“Nothing appealed to us”: the movie the Coen brothers loved “desecrating” on purpose
While it doesn’t really apply to the journeymen or directors-for-hire who don’t have much personal attachment or emotional investment in the movies they make, auteurs like the Coen brothers should realistically have at least some kind of deeper connection to everything they write and direct.
For the most part, they have, with Joel and Ethan wasting little time in establishing themselves as two of modern cinema’s most unique and prominent voices, earning the distinction of having their names join Spielbergian, Tarantinoesque, and Lynchian in the cinematic lexicon when smaller-scale, offbeat stories started being described as Coenesque.
However, when their hearts aren’t really in it, you can tell. Their shared filmography stacks up against anyone else to have emerged in the last 40 years, but when you look at something like Intolerable Cruelty, which Ron Howard and Jonathan Demme both dropped out of directing, they didn’t need to tell anyone that it wasn’t exactly a dream project.

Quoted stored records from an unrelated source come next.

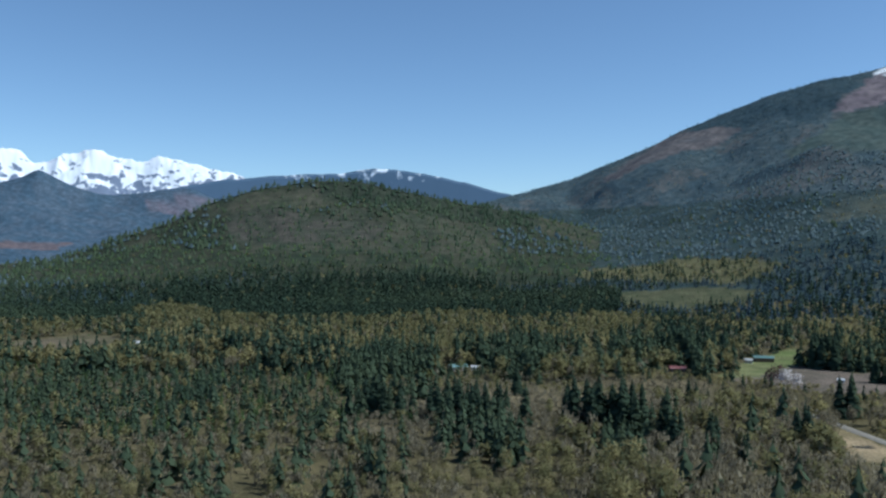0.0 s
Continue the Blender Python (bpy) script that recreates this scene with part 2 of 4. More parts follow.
# replanted and standing plots carry extra blue to imitate distance haze
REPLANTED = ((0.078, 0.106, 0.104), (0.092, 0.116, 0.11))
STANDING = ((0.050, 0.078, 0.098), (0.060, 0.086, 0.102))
# plot, roughness of its edge, two ground colours, share of each tree, tree size
HEIGHTS = [
    (GREEN_SLOPE, 22, REPLANTED, [("alpine", 0.3)], 0.5), (LOBE_GREEN, 18, REPLANTED, [("alpine", 0.3)], 0.5),
    (RUBBLE, 30, ((0.088, 0.1, 0.11), (0.14, 0.135, 0.142)), [("alpine", 0.42), ("bare", 0.06)], 0.6),
    (PINK_TOP, 12, LOGGED, [("alpine", 0.02)], 0.5), (PINK_SADDLE, 14, LOGGED, [("alpine", 0.04)], 0.5),
    (BROWN_CUT, 16, ((0.115, 0.112, 0.122), (0.145, 0.132, 0.138)), [("alpine", 0.06)], 0.5), (SMALL_CUT, 8, LOGGED, [], 1),
    (RIDGE_WOOD, 12, STANDING, [("alpine", 0.97)], 1.15), (RIDGE_STRIP, 8, STANDING, [("alpine", 0.97)], 1.1), (LOBE_CAP, 10, STANDING, [("alpine", 0.97)], 1.1),
    (GULLY_WOOD, 40, STANDING, [("alpine", 0.97)], 1.25),
    (PALE_BELT, 25, ((0.095, 0.105, 0.088), (0.075, 0.092, 0.085)), [("bare", 0.32), ("bud", 0.14), ("alpine", 0.45)], 0.75),
    (PURPLE_SLOPE, 40, ((0.112, 0.11, 0.132), (0.088, 0.1, 0.122)), [("alpine", 0.4), ("bare", 0.1)], 0.55),
    (BROWN_SLOPE, 40, ((0.125, 0.112, 0.122), (0.095, 0.1, 0.11)), [("alpine", 0.35), ("bare", 0.15)], 0.55),
    (OLIVE_SLOPE, 20, ((0.1, 0.11, 0.1), (0.09, 0.1, 0.095)), [("bud", 0.04), ("alpine", 0.35)], 0.55),
    (HILL_BARE, 16, ((0.080, 0.080, 0.062), (0.058, 0.068, 0.05)), [("young", 0.5), ("bare", 0.1), ("fir", 0.14)], 0.5),
    (HILL_BROWN, 22, ((0.085, 0.08, 0.07), (0.058, 0.066, 0.052)), [("young", 0.35), ("bare", 0.14), ("fir", 0.34)], 0.5),
    (HILL_CREST, 8, ((0.04, 0.05, 0.04), (0.05, 0.06, 0.045)), [("fir", 0.97)], 0.72),
    (WEST_ROCK, 26, ((0.17, 0.165, 0.17), (0.07, 0.088, 0.1)), [("alpine", 0.2)], 0.8), (WEST_GULLY, 14, ((0.17, 0.16, 0.14), (0.1, 0.1, 0.085)), [("bare", 0.2)], 0.5),
    (WEST_PALE, 30, ((0.085, 0.096, 0.085), (0.07, 0.088, 0.085)), [("bare", 0.2), ("bud", 0.1), ("alpine", 0.6)], 0.8),
    # foothill cuts: brown and pink, with haze blue mixed into the colour
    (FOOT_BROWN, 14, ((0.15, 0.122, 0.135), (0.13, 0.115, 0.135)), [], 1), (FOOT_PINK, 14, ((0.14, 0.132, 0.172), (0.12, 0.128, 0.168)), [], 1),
]
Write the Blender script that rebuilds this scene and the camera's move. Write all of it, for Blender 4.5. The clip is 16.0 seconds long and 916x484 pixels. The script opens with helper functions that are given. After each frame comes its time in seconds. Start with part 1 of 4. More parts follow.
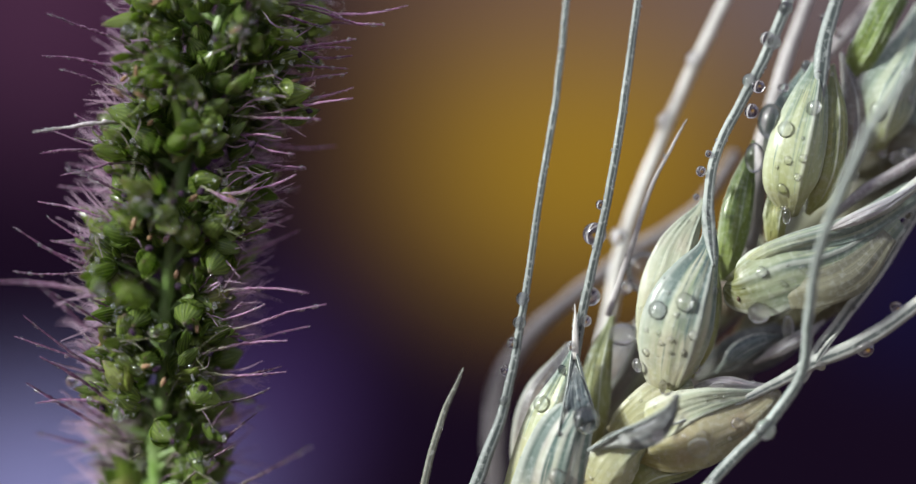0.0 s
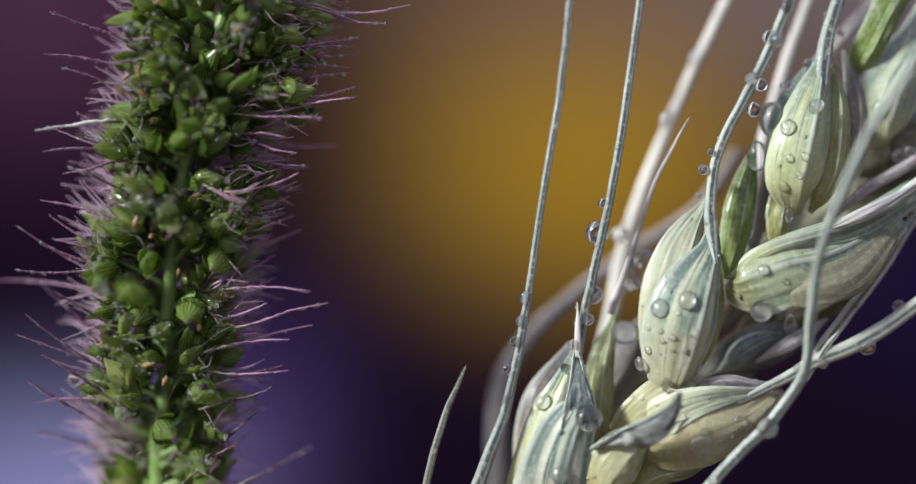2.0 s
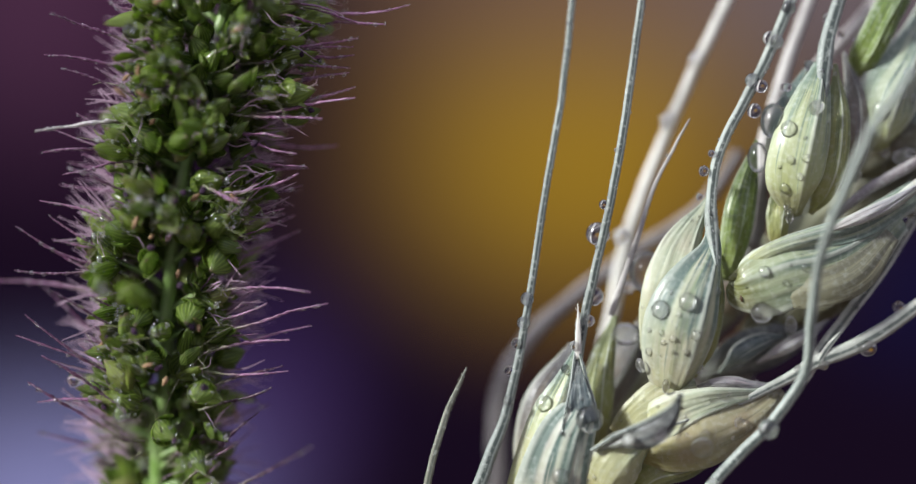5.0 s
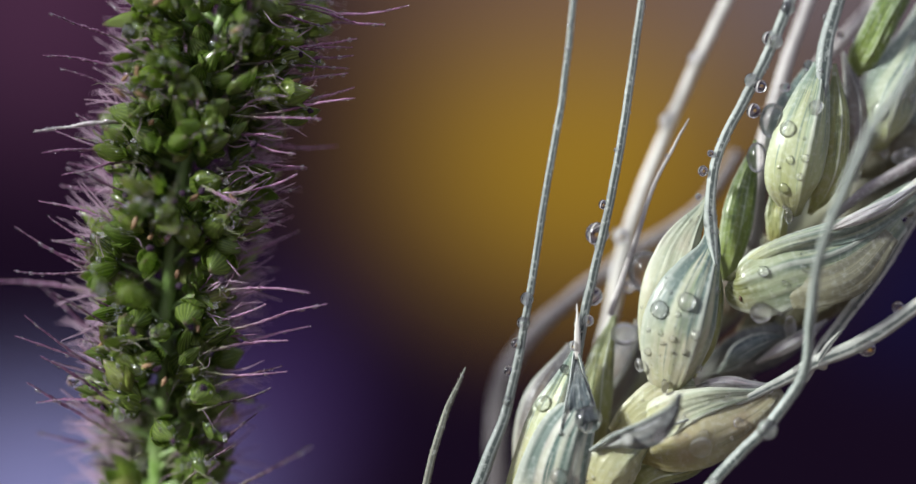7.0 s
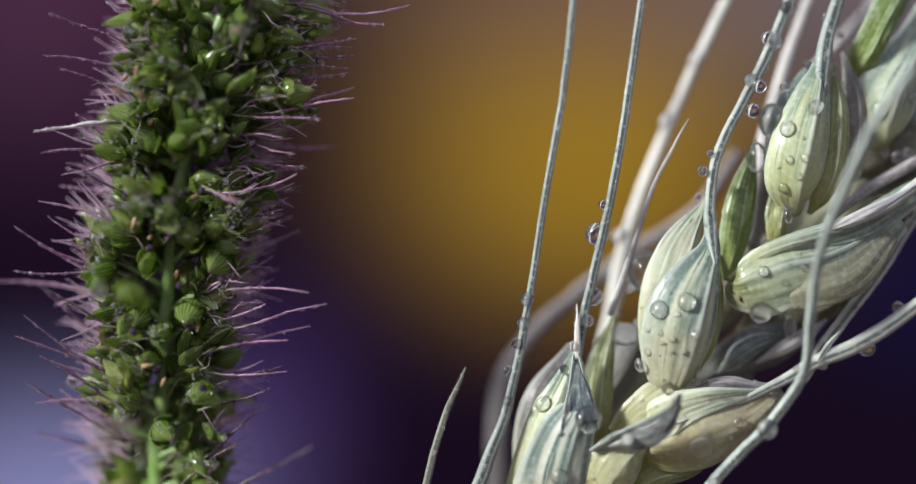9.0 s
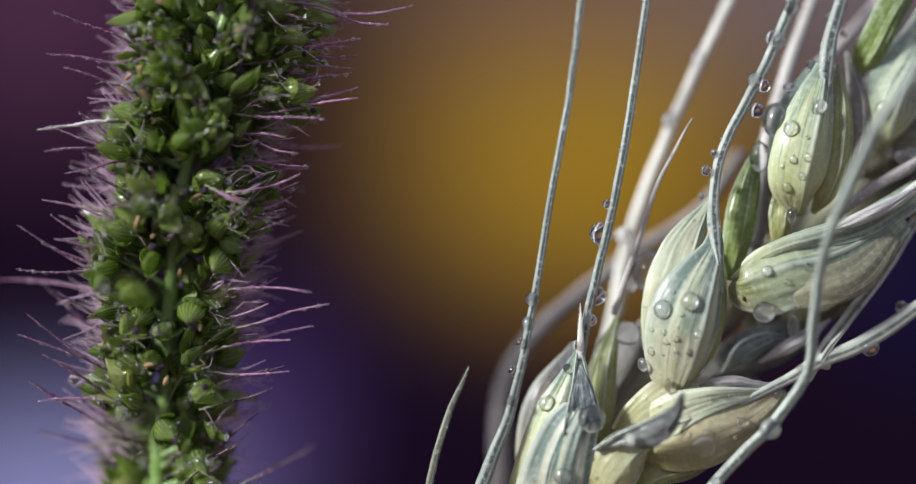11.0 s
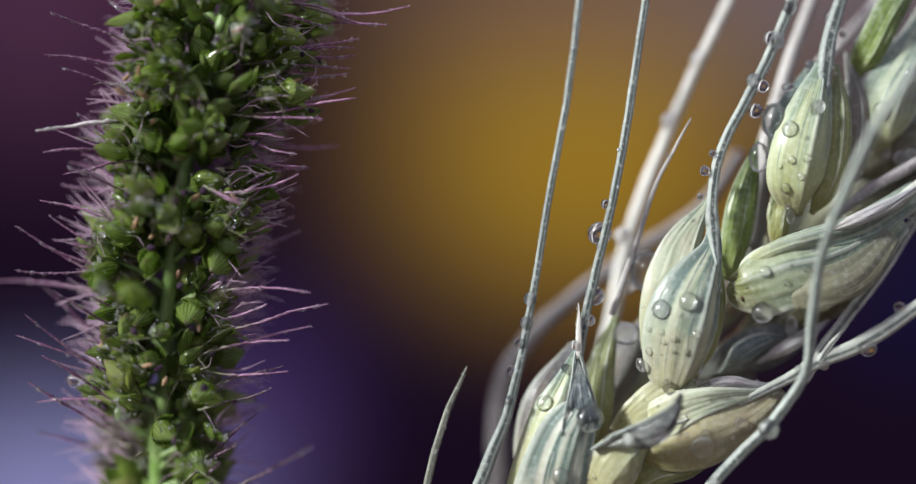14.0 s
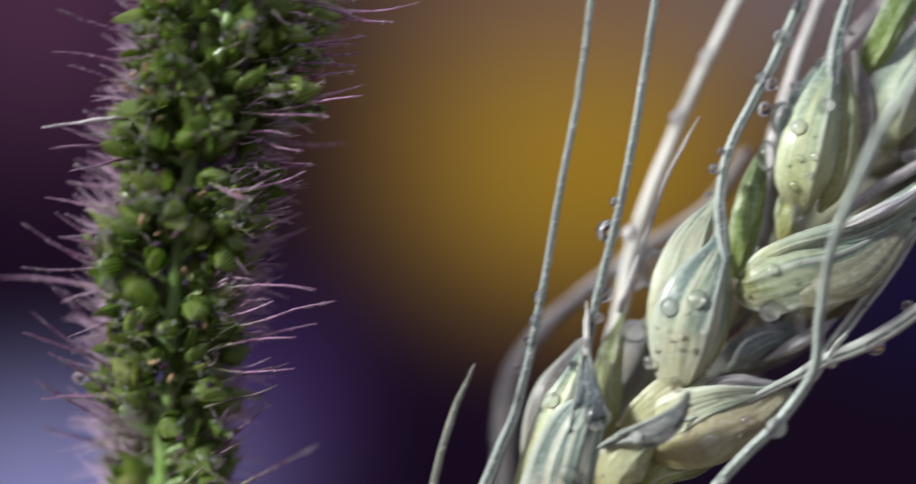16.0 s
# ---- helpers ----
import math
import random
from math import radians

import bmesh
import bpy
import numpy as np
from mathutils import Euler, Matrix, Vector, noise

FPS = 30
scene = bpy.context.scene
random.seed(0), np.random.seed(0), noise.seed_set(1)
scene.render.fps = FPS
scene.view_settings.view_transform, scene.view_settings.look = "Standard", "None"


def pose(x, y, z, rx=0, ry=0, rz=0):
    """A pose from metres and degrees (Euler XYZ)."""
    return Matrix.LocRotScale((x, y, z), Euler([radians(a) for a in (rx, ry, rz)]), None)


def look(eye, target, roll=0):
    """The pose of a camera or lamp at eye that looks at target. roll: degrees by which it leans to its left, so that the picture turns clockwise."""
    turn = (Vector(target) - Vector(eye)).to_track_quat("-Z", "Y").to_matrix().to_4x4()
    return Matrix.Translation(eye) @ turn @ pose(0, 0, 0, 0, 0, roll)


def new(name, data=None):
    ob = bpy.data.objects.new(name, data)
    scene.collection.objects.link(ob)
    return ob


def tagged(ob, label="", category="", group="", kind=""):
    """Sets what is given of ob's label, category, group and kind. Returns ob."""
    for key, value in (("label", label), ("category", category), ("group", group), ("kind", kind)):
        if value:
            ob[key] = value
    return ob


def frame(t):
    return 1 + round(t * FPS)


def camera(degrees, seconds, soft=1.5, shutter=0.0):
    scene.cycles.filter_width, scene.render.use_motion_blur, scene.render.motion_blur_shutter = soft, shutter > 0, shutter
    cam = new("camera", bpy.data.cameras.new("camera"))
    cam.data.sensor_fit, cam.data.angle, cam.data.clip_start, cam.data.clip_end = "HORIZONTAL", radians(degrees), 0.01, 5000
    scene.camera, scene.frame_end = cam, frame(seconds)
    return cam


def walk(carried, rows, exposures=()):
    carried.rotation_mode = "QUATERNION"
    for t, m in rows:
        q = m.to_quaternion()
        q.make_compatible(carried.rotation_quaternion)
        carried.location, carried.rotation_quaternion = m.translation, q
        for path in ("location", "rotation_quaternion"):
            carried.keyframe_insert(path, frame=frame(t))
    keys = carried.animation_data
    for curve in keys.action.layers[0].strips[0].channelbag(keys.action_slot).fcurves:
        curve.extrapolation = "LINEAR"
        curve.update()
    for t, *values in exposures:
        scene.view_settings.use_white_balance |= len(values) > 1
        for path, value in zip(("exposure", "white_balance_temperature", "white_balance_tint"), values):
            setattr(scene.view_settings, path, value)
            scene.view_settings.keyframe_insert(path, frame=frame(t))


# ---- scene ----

The early 2000s were a generally strange time for the siblings, largely because they made back-to-back pictures that were their least Coen-esque by far. Intolerable Cruelty was a glitzy, glamorous caper that felt outside of their wheelhouse, and they followed it up with The Ladykillers, their weakest joint effort as a filmmaking duo.
In a case of history repeating itself, their former cinematographer-turned-director, Barry Sonnenfeld, had originally planned to helm the remake of the classic 1955 Ealing comedy, but when he abandoned ship, Joel and Ethan decided that there was no justifiable reason why they shouldn’t step in and take the reins on a film they’d already written.
And yet, they openly admitted that they had little interest in Alec Guinness’ original, informing The Independent that “desecrating” a classic had a unique sense of appeal. “In terms of rewriting it, nothing appealed to us; that’s why we changed it!” he said. “It was an exercise in making it as different as possible.”
“The challenge was simply, when we were originally given the job, to figure out what was going to be the fundamental thing that would make it interesting to us,” he explained. “That was the idea of changing the character that Katie Johnson played in the original from an English landlady to a Southern Black Baptist church lady.”
Essentially, the Coens weren’t huge fans of The Ladykillers, they only directed the movie because Sonnenfeld had dropped out, and they took great pleasure in deviating from the source material, which hardly paints the picture of Joel and Ethan being immensely invested in what they were doing. They didn’t phone it in because they’re too professional to even consider such a thing, but at no point was anyone under the impression that they were watching something on a similar plane to their finest work.
Unsurprisingly, while it was a modest hit that recouped its production budget twice over at the box office, the do-over was, is, and probably always will be, whether they ever get around to that long-mooted reunion or not, the worst movie bearing both of their names.